• [EXERCISE BRIEF] From the first line of the data down to and including the line with "import random", copy everything exactly, leaving out pictures.

• [COLLECTED MATERIAL]
+++

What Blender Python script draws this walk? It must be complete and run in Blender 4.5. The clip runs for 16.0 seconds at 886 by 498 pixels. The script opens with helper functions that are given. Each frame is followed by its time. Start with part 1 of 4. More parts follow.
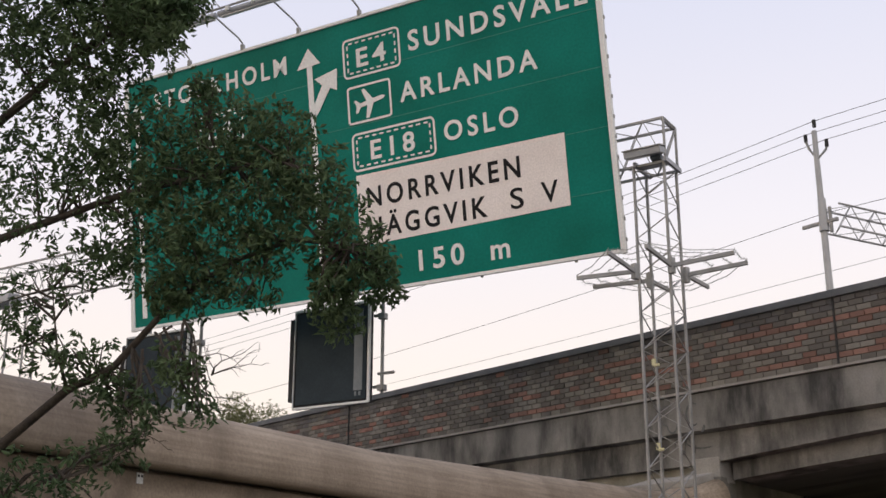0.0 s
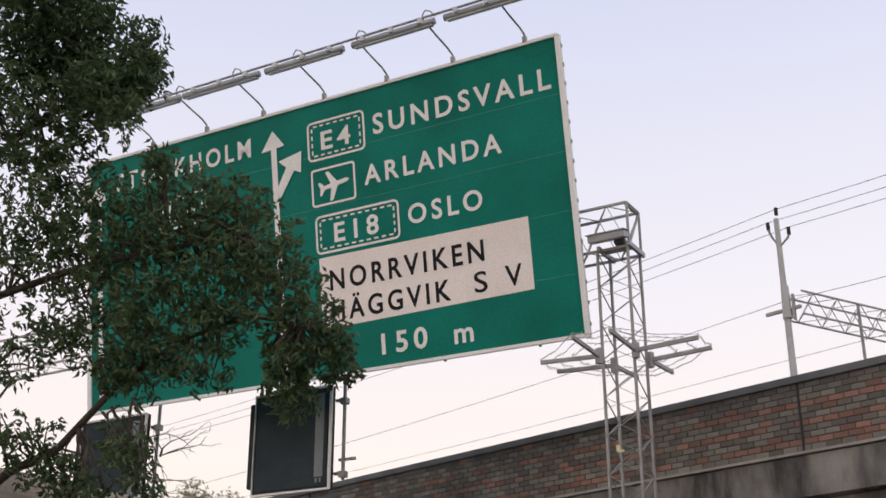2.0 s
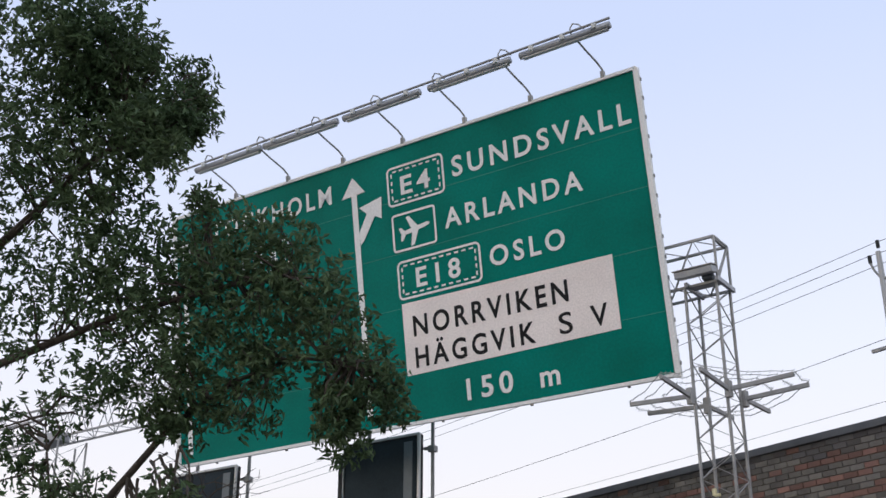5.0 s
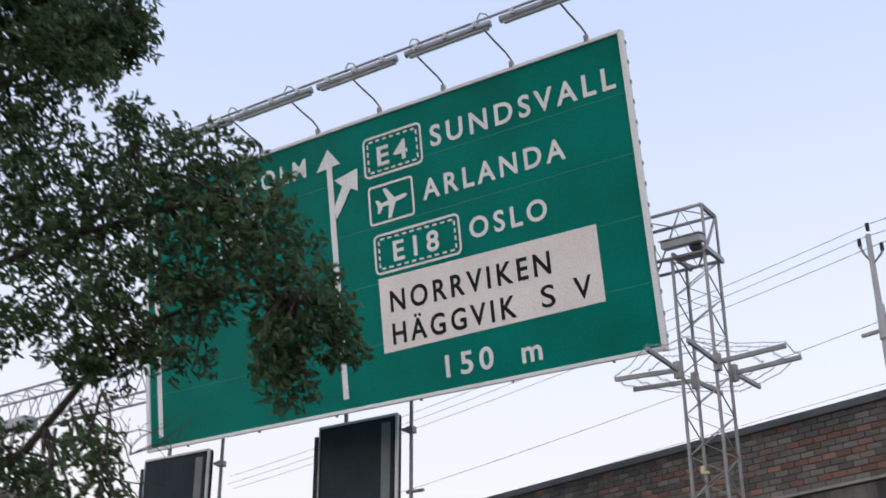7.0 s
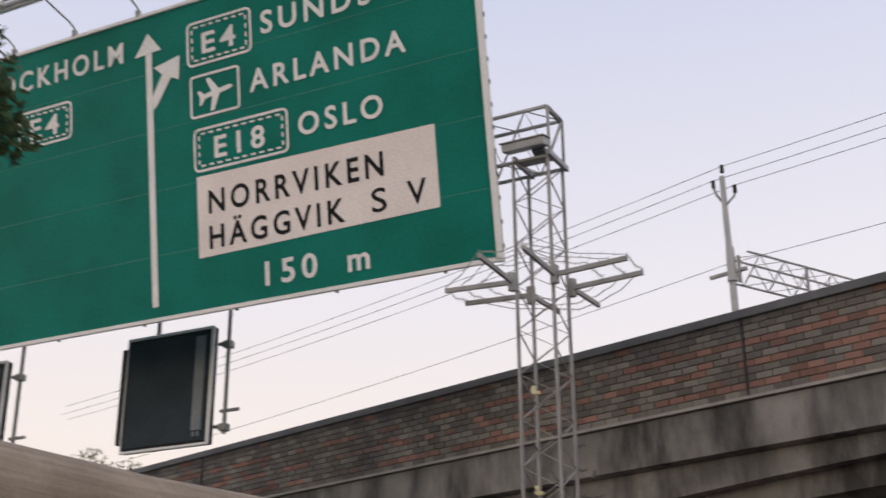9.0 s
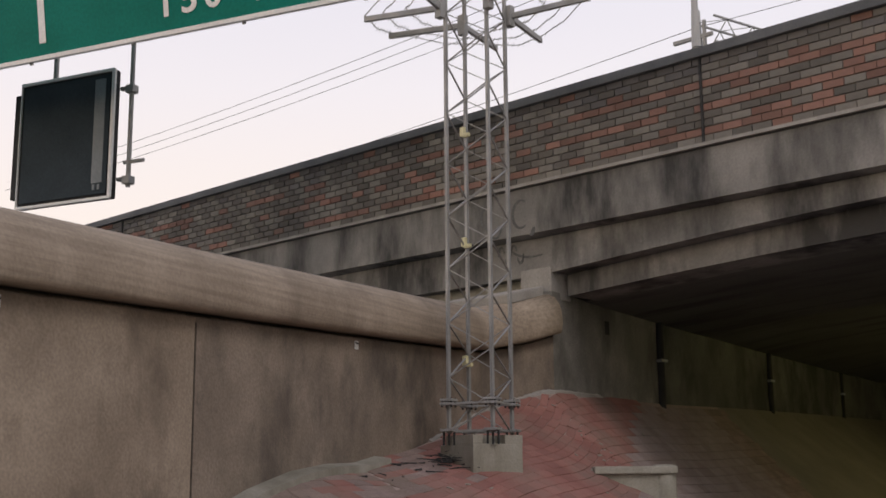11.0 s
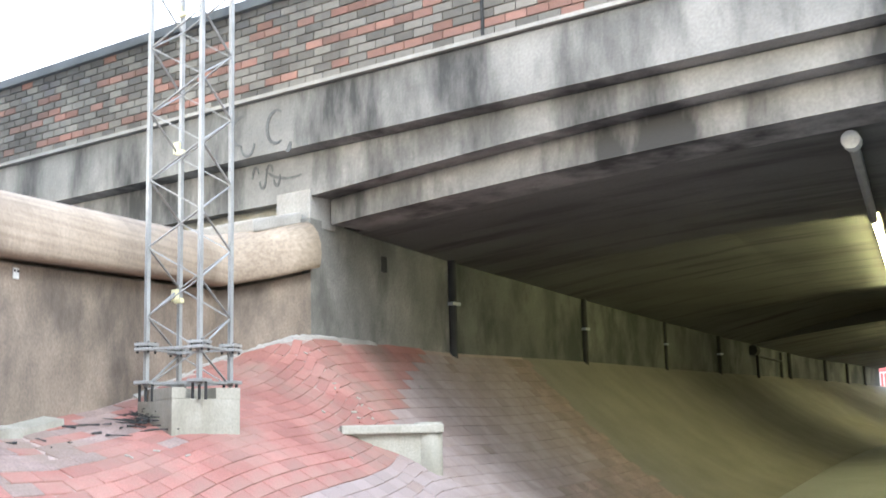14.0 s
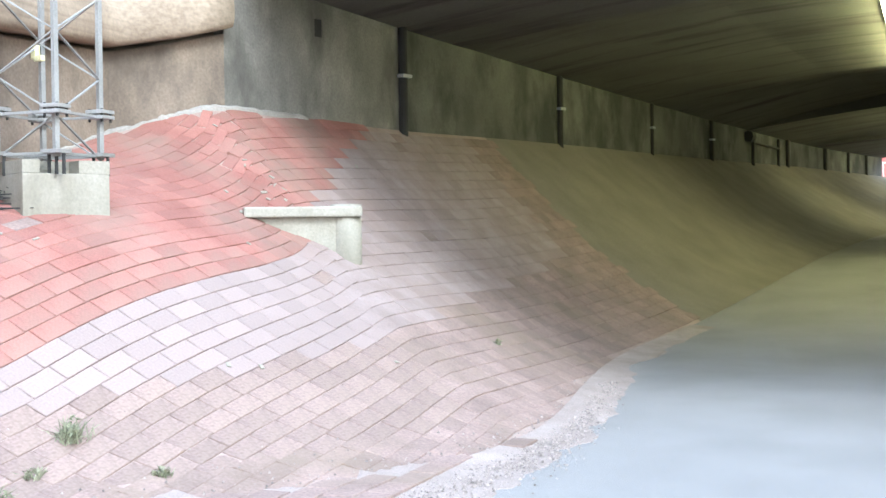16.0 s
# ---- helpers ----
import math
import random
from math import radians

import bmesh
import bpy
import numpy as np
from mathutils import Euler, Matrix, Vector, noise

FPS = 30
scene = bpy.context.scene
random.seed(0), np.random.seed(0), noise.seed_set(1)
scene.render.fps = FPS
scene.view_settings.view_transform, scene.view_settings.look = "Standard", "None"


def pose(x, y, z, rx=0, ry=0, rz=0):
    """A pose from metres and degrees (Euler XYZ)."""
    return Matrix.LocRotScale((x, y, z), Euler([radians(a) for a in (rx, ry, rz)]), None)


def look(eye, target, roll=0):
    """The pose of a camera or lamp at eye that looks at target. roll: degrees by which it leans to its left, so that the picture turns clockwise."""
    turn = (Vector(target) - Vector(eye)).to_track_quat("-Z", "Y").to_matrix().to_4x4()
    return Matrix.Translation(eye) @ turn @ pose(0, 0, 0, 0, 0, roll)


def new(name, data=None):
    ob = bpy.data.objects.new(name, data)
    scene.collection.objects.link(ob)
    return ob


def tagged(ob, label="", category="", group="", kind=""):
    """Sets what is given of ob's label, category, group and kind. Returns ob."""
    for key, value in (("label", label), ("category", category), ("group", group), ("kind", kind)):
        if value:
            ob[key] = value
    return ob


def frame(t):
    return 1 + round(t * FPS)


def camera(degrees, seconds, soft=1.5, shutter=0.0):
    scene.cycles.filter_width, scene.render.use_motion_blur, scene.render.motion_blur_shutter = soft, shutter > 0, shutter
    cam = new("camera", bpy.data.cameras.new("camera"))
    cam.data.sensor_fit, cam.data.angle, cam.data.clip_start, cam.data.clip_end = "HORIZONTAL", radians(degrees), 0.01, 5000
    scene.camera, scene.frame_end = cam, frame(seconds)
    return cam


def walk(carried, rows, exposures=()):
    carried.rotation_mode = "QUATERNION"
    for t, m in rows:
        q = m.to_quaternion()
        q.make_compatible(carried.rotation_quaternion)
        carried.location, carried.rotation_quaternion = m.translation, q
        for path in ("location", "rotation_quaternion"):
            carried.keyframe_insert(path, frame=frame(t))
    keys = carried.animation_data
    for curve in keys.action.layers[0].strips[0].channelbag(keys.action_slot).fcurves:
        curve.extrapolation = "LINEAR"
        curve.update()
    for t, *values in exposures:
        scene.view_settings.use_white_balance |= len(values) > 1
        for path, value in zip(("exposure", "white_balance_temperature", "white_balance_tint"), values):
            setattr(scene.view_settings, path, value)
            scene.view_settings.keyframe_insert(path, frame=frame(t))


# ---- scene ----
# ---------------------------------------------------------------- camera
cam = camera(40.2, 16.0, 1.5, 0.5)
PATH = [
    (0, (13.240, -16.488, 1.534), (11.801, -15.239, 2.141), 0.08),
    (0.5, (13.189, -16.442, 1.519), (11.761, -15.188, 2.141), 0.04),
    (1, (13.033, -16.353, 1.593), (11.618, -15.092, 2.230), 0.04),
    (1.5, (13.038, -16.289, 1.580), (11.651, -15.025, 2.270), -0.13),
    (2, (13.138, -16.331, 1.529), (11.772, -15.072, 2.271), -0.13),
    (2.5, (13.024, -16.070, 1.593), (11.652, -14.836, 2.365), -0.22),
    (3, (13.066, -16.058, 1.595), (11.683, -14.849, 2.385), -0.12),
    (3.5, (13.044, -16.064, 1.587), (11.649, -14.881, 2.397), -0.13),
    (4, (13.045, -16.041, 1.588), (11.630, -14.885, 2.402), -0.11),
    (6.3, (12.721, -15.435, 1.560), (11.263, -14.339, 2.379), 0.09),
    (6.5, (12.629, -15.368, 1.553), (11.177, -14.265, 2.375), -0.20),
    (7, (12.341, -15.092, 1.536), (10.906, -13.958, 2.345), -0.37),
    (7.5, (12.057, -14.698, 1.510), (10.636, -13.528, 2.292), -0.42),
    (8, (11.840, -14.271, 1.497), (10.445, -13.060, 2.264), -0.34),
    (8.5, (11.606, -13.716, 1.524), (10.229, -12.460, 2.250), -0.61),
    (9, (11.292, -13.353, 1.543), (9.979, -12.031, 2.269), -0.47),
    (9.5, (11.067, -12.895, 1.546), (9.822, -11.497, 2.250), -0.95),
    (10, (10.905, -12.440, 1.495), (9.643, -11.011, 2.100), -0.74),
    (10.2, (10.779, -12.241, 1.488), (9.493, -10.792, 1.984), -0.71),
    (12.3, (9.614, -10.103, 1.541), (8.254, -8.676, 1.879), -0.85),
    (12.5, (9.626, -9.970, 1.575), (8.320, -8.491, 1.898), -0.80),
    (13, (9.571, -9.404, 1.608), (8.428, -7.793, 1.919), -1.07),
    (13.5, (9.426, -8.732, 1.574), (8.354, -7.072, 1.882), -1.38),
    (14, (9.292, -8.181, 1.538), (8.121, -6.592, 1.859), -1.38),
    (14.5, (9.234, -7.698, 1.525), (8.050, -6.093, 1.671), -1.42),
    (15, (9.182, -7.107, 1.575), (7.995, -5.498, 1.515), -0.99),
    (15.5, (9.108, -6.610, 1.597), (7.922, -5.001, 1.541), -0.89),
    (16, (8.902, -6.236, 1.516), (7.700, -4.638, 1.489), -0.74),
]
walk(cam, [(t, look(eye, target, roll)) for t, eye, target, roll in PATH],
     exposures=[(0, 0.15, 6650, 10), (2.7, 0.15, 6600, 11), (3.5, 0.15, 6200, 9), (7.0, 0.15, 5850, 7), (7.6, 0.15, 5950, 7), (8.5, 0.1, 6500, 9), (9.5, 0.0, 6650, 11), (10.2, 0.05, 6700, 11), (12.5, 0.55, 6900, 10), (13.0, 2.15, 6050, 4), (13.5, 2.5, 5820, 1), (14.0, 2.52, 5700, 0), (14.5, 3.0, 5680, -1), (15.0, 2.74, 5650, -1), (16, 2.76, 5620, -2)])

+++

• [REPLY TO THE EXERCISE]
What Blender Python script draws this walk? It must be complete and run in Blender 4.5. The clip runs for 16.0 seconds at 886 by 498 pixels. The script opens with helper functions that are given. Each frame is followed by its time. Start with part 1 of 4. More parts follow.
0.0 s
2.0 s
5.0 s
7.0 s
9.0 s
11.0 s
14.0 s
16.0 s
# ---- helpers ----
import math
import random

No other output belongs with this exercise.